我怎样才能获得这种饼图样式:
平均能量损失
\documentclass[tikz,border=10pt]{standalone}
\usepackage{verbatim}
\begin{comment}
\end{comment}
\begin{document}
\def\angle{0}
\def\radius{3}
\def\cyclelist{{"orange","blue","red","green"}}
\newcount\cyclecount \cyclecount=-1
\newcount\ind \ind=-1
\begin{tikzpicture}[nodes = {font=\sffamily}]
\foreach \percent/\name in {
46.6/Chrome,
24.6/Internet Explorer,
20.4/Firefox,
5.1/Safari,
1.3/Opera,
2.0/Other
} {
\ifx\percent\empty\else % If \percent is empty, do nothing
\global\advance\cyclecount by 1 % Advance cyclecount
\global\advance\ind by 1 % Advance list index
\ifnum3<\cyclecount % If cyclecount is larger than list
\global\cyclecount=0 % reset cyclecount and
\global\ind=0 % reset list index
\fi
\pgfmathparse{\cyclelist[\the\ind]} % Get color from cycle list
\edef\color{\pgfmathresult} % and store as \color
% Draw angle and set labels
\draw[fill={\color!50},draw={\color}] (0,0) -- (\angle:\radius)

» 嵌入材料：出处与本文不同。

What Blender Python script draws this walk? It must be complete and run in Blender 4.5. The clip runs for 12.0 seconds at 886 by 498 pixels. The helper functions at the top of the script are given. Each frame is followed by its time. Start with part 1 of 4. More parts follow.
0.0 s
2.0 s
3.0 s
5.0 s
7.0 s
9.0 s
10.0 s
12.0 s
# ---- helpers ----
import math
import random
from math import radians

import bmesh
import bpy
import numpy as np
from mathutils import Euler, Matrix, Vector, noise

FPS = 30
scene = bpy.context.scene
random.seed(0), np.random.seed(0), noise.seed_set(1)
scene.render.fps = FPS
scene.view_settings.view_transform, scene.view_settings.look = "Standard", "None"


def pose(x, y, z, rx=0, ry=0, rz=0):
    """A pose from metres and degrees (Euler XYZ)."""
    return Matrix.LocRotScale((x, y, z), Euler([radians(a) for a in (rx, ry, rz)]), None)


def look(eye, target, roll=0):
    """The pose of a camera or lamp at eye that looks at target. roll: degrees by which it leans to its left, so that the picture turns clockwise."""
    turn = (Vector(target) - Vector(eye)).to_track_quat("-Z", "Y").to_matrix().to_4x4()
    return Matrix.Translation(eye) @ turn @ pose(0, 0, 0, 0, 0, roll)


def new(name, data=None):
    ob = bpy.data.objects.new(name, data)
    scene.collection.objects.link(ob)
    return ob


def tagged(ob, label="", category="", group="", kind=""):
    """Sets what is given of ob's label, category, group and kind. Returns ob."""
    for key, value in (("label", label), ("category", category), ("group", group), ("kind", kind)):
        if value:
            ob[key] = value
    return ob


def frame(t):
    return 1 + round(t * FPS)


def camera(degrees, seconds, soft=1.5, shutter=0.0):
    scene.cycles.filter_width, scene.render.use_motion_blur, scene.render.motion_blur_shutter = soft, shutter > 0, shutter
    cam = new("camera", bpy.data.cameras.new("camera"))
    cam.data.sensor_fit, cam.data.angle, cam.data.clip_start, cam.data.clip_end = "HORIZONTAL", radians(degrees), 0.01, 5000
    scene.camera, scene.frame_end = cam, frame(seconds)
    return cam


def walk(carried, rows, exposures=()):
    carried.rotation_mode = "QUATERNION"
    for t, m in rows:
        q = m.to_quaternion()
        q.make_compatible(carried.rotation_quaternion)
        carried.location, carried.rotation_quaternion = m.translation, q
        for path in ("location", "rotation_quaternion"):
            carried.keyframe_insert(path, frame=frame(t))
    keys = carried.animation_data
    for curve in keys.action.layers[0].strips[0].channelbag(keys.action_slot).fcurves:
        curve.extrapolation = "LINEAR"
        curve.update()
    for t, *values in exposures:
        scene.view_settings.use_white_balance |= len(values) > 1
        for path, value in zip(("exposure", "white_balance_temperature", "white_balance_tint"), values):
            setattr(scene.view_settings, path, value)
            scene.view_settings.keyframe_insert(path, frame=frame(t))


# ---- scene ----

arc (\angle:\angle+\percent*3.6:\radius) -- cycle;
\node at (\angle+0.5*\percent*3.6:0.7*\radius) {\percent\,\%};
\node[pin=\angle+0.5*\percent*3.6:\name]
at (\angle+0.5*\percent*3.6:\radius) {};
\pgfmathparse{\angle+\percent*3.6} % Advance angle
\xdef\angle{\pgfmathresult} % and store in \angle
\fi
};
\end{tikzpicture}
\end{document}
答案1
这个答案很大程度上受到启发并依赖于这个答案。它有几个附加功能。绘制饼图变得非常简单,只需说
\path[3d pie chart/.cd,radius=4cm,h=1.5cm,colors={"yellow","strangegreen"}] pic{3d pie chart={36/Nuts,64/Honey}};
以下是代码和结果:
\documentclass[tikz,border=3mm]{standalone}
\usetikzlibrary{fadings}
\definecolor{strangegreen}{RGB}{15,111,83}
\tikzset{pics/wedge/.style={code={%
\tikzset{wedge/.cd,#1}
\def\kvw##1{\pgfkeysvalueof{/tikz/wedge/##1}}
\pgfmathtruncatemacro{\itest}{3*(1+sign(sin(\kvw{alpha})))+1+sign(sin(\kvw{beta}))}
\ifcase\itest
%0: alpha>180,beta>180
\draw[fill=\kvw{color},very thin]
(\kvw{alpha}:\kvw{radius})
-- ++(0,-\kvw{h}) arc(\kvw{alpha}:\kvw{beta}:\kvw{radius})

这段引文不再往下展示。